DATASET SECTION:
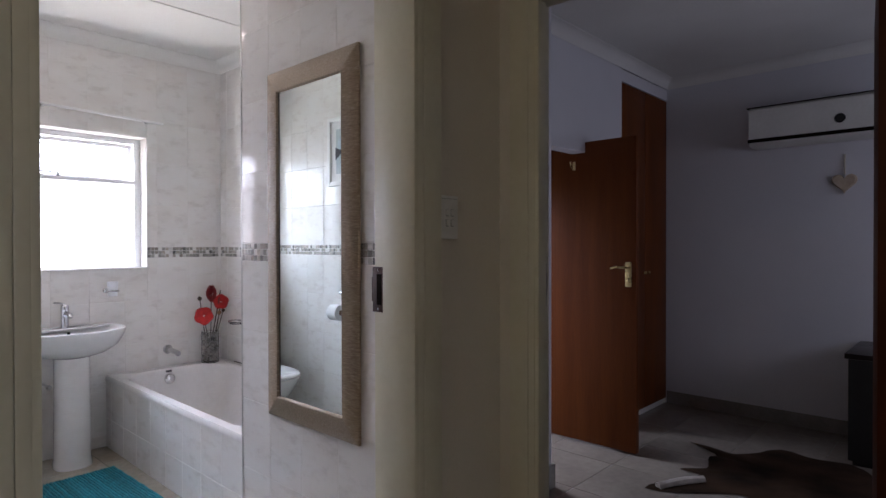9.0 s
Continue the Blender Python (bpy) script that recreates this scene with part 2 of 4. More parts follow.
def frame_metal():
    """Champagne-silver moulding with fine ragged ribs across it."""
    m, n, l, b = nodes_of("ribbed_champagne_frame")
    tc = n.new("ShaderNodeTexCoord")
    mp = n.new("ShaderNodeMapping")
    mp.inputs["Scale"].default_value = (48, 48, 330)
    l.new(tc.outputs["Object"], mp.inputs[0])
    a = n.new("ShaderNodeTexNoise")
    a.inputs["Scale"].default_value, a.inputs["Detail"].default_value = 1.0, 6.0
    l.new(mp.outputs[0], a.inputs["Vector"])
    r = ramp_of(n, ((0.28, (0.23, 0.168, 0.108)), (0.50, (0.31, 0.238, 0.165)), (0.64, (0.36, 0.285, 0.205)), (0.74, (0.54, 0.46, 0.365))))
    l.new(a.outputs["Fac"], r.inputs[0])
    l.new(r.outputs[0], b.inputs["Base Color"])
    b.inputs["Metallic"].default_value, b.inputs["Roughness"].default_value = 0.05, 0.55
    b.inputs["Specular IOR Level"].default_value = 0.15
    bp = n.new("ShaderNodeBump")
    bp.inputs["Strength"].default_value, bp.inputs["Distance"].default_value = 0.28, 0.003
    l.new(a.outputs["Fac"], bp.inputs["Height"])
    l.new(bp.outputs[0], b.inputs["Normal"])
    return m


M_MFRAME = frame_metal()
M_MFRAME2 = surface("brushed_champagne_frame", (0.20, 0.145, 0.095), (0.36, 0.29, 0.215), 0.40, 0.45, scale=3, stretch=(60, 60, 60), fine=30, bump=0.1)


def glass(name, rough=0.0, colour=(1, 1, 1)):
    m, n, l, b = nodes_of(name)
    b.inputs["Base Color"].default_value = (*colour, 1)
    b.inputs["Transmission Weight"].default_value = 1.0
    b.inputs["Roughness"].default_value, b.inputs["IOR"].default_value = rough, 1.45
    return m


M_GLASS = glass("clear_glass")
M_TUMBLER = plain("frosted_white_glass", (0.90, 0.91, 0.93), 0.30, Transmission_Weight=0.12)
M_FROST = glass("frosted_glass", 0.45, (0.98, 0.99, 0.99))
M_TRANSOM = surface("milky_transom_glass", (0.56, 0.58, 0.64), (0.70, 0.72, 0.78), 0.22, scale=5, fine=50, bump=0.05)


def glow(name, colour, strength):
    m, n, l, b = nodes_of(name)
    b.inputs["Base Color"].default_value = (*colour, 1)
    b.inputs["Emission Color"].default_value = (*colour, 1)
    b.inputs["Emission Strength"].default_value = strength
    return m


M_BULB = glow("lit_lamp_glass", (1.0, 0.93, 0.80), 0.9)
# emission stands in for daylight outdoors; it also lights the window reveals
M_OUTDOOR_GLOW = glow("glowing_outdoor_panel", (1.0, 0.98, 0.96), 8.0)


# ---- mesh helpers ----
def bx(*boxes, b=0.0, seg=2):
    """One bmesh of boxes (x0, x1, y0, y1, z0, z1), bevelled by b."""
    bm = bmesh.new()
    for x0, x1, y0, y1, z0, z1 in boxes:
        r = bmesh.ops.create_cube(bm, size=1.0)
        m = Matrix.Translation(((x0 + x1) / 2, (y0 + y1) / 2, (z0 + z1) / 2)) @ Matrix.Diagonal((x1 - x0, y1 - y0, z1 - z0, 1))
        bmesh.ops.transform(bm, matrix=m, verts=r["verts"])
    if b:
        bmesh.ops.bevel(bm, geom=bm.edges[:], offset=b, segments=seg, profile=0.6, affect="EDGES")
    return bm


def rings(sections, close=True, cap0=True, cap1=True):
    """A skin over rings of points, each ring a list of the same length."""
    bm = bmesh.new()
    rows = [[bm.verts.new(p) for p in ring] for ring in sections]
    k = len(rows[0])
    for a, c in zip(rows, rows[1:]):
        for i in range(k if close else k - 1):
            bm.faces.new((a[i], a[(i + 1) % k], c[(i + 1) % k], c[i]))
    if cap0:
        bm.faces.new(rows[0][::-1])
    if cap1:
        bm.faces.new(rows[-1])
    bmesh.ops.recalc_face_normals(bm, faces=bm.faces[:])
    return bm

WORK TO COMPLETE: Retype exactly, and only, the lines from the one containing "Continue the Blender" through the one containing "scale=5, fine=50, bump=0.05)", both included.

SOLUTION:
Continue the Blender Python (bpy) script that recreates this scene with part 2 of 4. More parts follow.
def frame_metal():
    """Champagne-silver moulding with fine ragged ribs across it."""
    m, n, l, b = nodes_of("ribbed_champagne_frame")
    tc = n.new("ShaderNodeTexCoord")
    mp = n.new("ShaderNodeMapping")
    mp.inputs["Scale"].default_value = (48, 48, 330)
    l.new(tc.outputs["Object"], mp.inputs[0])
    a = n.new("ShaderNodeTexNoise")
    a.inputs["Scale"].default_value, a.inputs["Detail"].default_value = 1.0, 6.0
    l.new(mp.outputs[0], a.inputs["Vector"])
    r = ramp_of(n, ((0.28, (0.23, 0.168, 0.108)), (0.50, (0.31, 0.238, 0.165)), (0.64, (0.36, 0.285, 0.205)), (0.74, (0.54, 0.46, 0.365))))
    l.new(a.outputs["Fac"], r.inputs[0])
    l.new(r.outputs[0], b.inputs["Base Color"])
    b.inputs["Metallic"].default_value, b.inputs["Roughness"].default_value = 0.05, 0.55
    b.inputs["Specular IOR Level"].default_value = 0.15
    bp = n.new("ShaderNodeBump")
    bp.inputs["Strength"].default_value, bp.inputs["Distance"].default_value = 0.28, 0.003
    l.new(a.outputs["Fac"], bp.inputs["Height"])
    l.new(bp.outputs[0], b.inputs["Normal"])
    return m


M_MFRAME = frame_metal()
M_MFRAME2 = surface("brushed_champagne_frame", (0.20, 0.145, 0.095), (0.36, 0.29, 0.215), 0.40, 0.45, scale=3, stretch=(60, 60, 60), fine=30, bump=0.1)


def glass(name, rough=0.0, colour=(1, 1, 1)):
    m, n, l, b = nodes_of(name)
    b.inputs["Base Color"].default_value = (*colour, 1)
    b.inputs["Transmission Weight"].default_value = 1.0
    b.inputs["Roughness"].default_value, b.inputs["IOR"].default_value = rough, 1.45
    return m


M_GLASS = glass("clear_glass")
M_TUMBLER = plain("frosted_white_glass", (0.90, 0.91, 0.93), 0.30, Transmission_Weight=0.12)
M_FROST = glass("frosted_glass", 0.45, (0.98, 0.99, 0.99))
M_TRANSOM = surface("milky_transom_glass", (0.56, 0.58, 0.64), (0.70, 0.72, 0.78), 0.22, scale=5, fine=50, bump=0.05)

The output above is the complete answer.